What the task requires> Check each line below for "with" and report how many have it, nothing else.

···

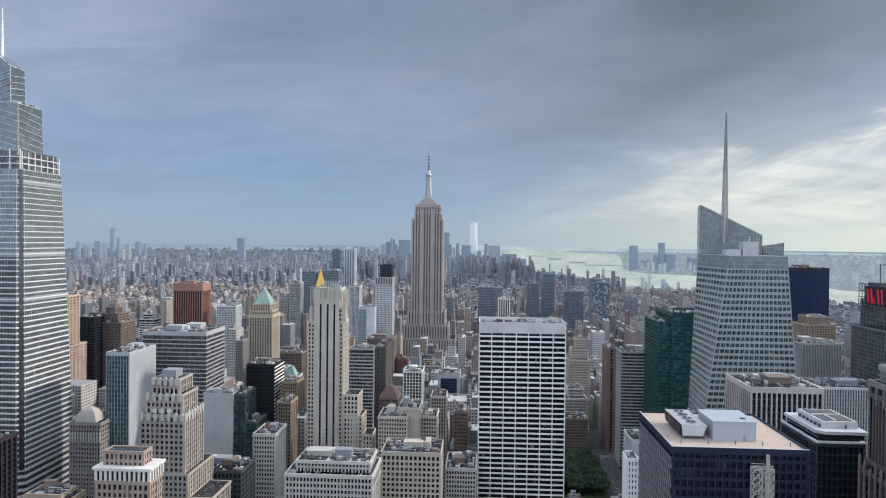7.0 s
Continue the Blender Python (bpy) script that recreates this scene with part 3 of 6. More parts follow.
def tapered_tower():
    """Tall tapering glass tower of stepped, slanted crowns and a mast."""
    t = thing("tapered_glass_skyscraper", "tall tapering glass skyscraper with pale bands and stepped crown", "skyscraper", -397.0, 549.0)
    pale = wall_mat("glazed_terracotta", (0.70, 0.71, 0.72), rough=0.3, streak=0.05, vary=0.04)
    glass = glass_mat("tower_glass", (0.165, 0.187, 0.20), lit=0.25, blind_or_sheen=(0.24, 0.265, 0.275), rough=0.1, cell=(3.0, 3.0, 4.6), metal=0.6, wobble=0.012)
    # the north-west corner is folded in
    base = [(-27, -34), (21.5, -34), (23, -31.4), (27, -30), (27, 34), (-27, 34)]
    head = [(-19.6, -25.7), (15.4, -25.7), (16.6, -23.7), (19.6, -22.7), (19.6, 25.4), (-19.6, 25.4)]
    z0, z1 = 66.0, 312.0
    loft_block(t, base, 0, lerp_poly(base, head, 0.02), z0, 5.5, 2.4, glass, pale, out=0.5)
    loft_block(t, base, z0, head, z1, 4.6, (1.75, 0.42), glass, pale, out=0.45, ribs=3.0, rib_w=0.06)
    # recessed dark joint beside the folded corner
    joint = [[(p[2][0] - .4, p[2][1] - 1.0), (p[3][0] - .6, p[3][1] - .75), (p[3][0] - 1, p[3][1] + 1), (p[2][0], p[2][1] + 1)] for p in (base, head)]
    add(t, "corner_joint", prism_mesh("corner_joint", joint[0], z0, joint[1], z1), glass_mat("joint_glass", (.10, .115, .125), lit=.2, metal=.5))
    for z in (240.0, 203.0, 300.0):
        f = (z - z0) / (z1 - z0)
        add(t, "plant_floor", prism_mesh("plant_floor", grow(lerp_poly(base, head, f), 0.45), z, grow(lerp_poly(base, head, f + 0.02), 0.45), z + 4), MIDGREY)
    # open terrace floors under the crown
    dark = glass_mat("crown_glass", (0.18, 0.205, 0.23), lit=0.12, blind_or_sheen=(0.3, 0.33, 0.36), metal=0.6, wobble=.012)
    terr = lerp_poly(base, head, 1.02)
    add(t, "terrace_core", prism_mesh("terrace_core", grow(terr, -3), z1, grow(terr, -3.5), z1 + 16), glass_mat("terrace_glass", (.09, .10, .11), lit=.3, blind_or_sheen=(.3, .3, .29), metal=.4))
    for z in (z1 + 5, z1 + 10.5):
        add(t, "terrace_slab", prism_mesh("terrace_slab", grow(terr, -0.5), z - .4, grow(terr, -0.5), z + .4), pale)
    for px in spaced(-18, 18, 9):
        add(t, "terrace_post", box_mesh("terrace_post", [(px - .3, px + .3, -25.3, -24.6, z1, z1 + 17)]), pale)
    for py in spaced(-24, 24, 8):
        add(t, "terrace_post", box_mesh("terrace_post", [(18.6, 19.2, py - .3, py + .3, z1, z1 + 15)]), pale)

    def crown(x0, x1, y0, y1, za, zb, zc, tilt, side, name):
        """A glazed crown block with slanting pale lines; its roof slopes from zb (east) to zc (west)."""
        low = rect(x0, x1, y0, y1)
        hi = rect(x0 + 0.6, x1 - 0.8, y0 + .6, y1 - .6)
        verts = [(x, y, za) for x, y in low] + [(hi[0][0], hi[0][1], zb), (hi[1][0], hi[1][1], zc), (hi[2][0], hi[2][1], zc), (hi[3][0], hi[3][1], zb)]
        me = bpy.data.meshes.new(name)
        me.from_pydata(verts, [], QUADS.tolist())
        add(t, name, me, dark)
        segs = []
        z = za + 2 + max(0, -tilt)
        while z < min(zb, zc) - 1 - max(0, tilt):
            segs += [((x0 - .1, y0 - .1, z), (x1 - .1, y0 - .1, z + tilt)), ((x1 + .1, y0, z + side * .2), (x1 + .1, y1, z + side))]
            z += 5.2
        segs += [((hi[0][0], hi[0][1], zb), (hi[1][0], hi[1][1], zc)), ((hi[1][0], hi[1][1], zc), (hi[2][0], hi[2][1], zc)), ((x1, y0, za), (hi[1][0], hi[1][1], zc))]
        add(t, "slant_fin_relief", bars_mesh("slant_fin_relief", segs, 0.2), pale, kind="stuff")

    crown(-20.0, -9.2, -22.3, 6, z1 + 12, 345, 345, 0.0, 0.0, "crown_east")
    crown(-9.3, 14.2, -22, 9, z1 + 12, 369, 367, -6.5, -5.0, "crown_west")
    crown(-13.1, 1.9, -14, 4, z1 + 30, 411, 400, 5.0, 3.0, "crown_peak")
    rng = random.Random(3)
    clutter(t, 2.5, 13, -20, 7, 367, rng, LTGREY, big=False)
    add(t, "mast", prism_mesh("mast", disc(8, 1.3, -12.5, -5), 406, disc(8, 0.3, -12.5, -5), 452), WHITESIGN)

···

Answer to this exercise> 3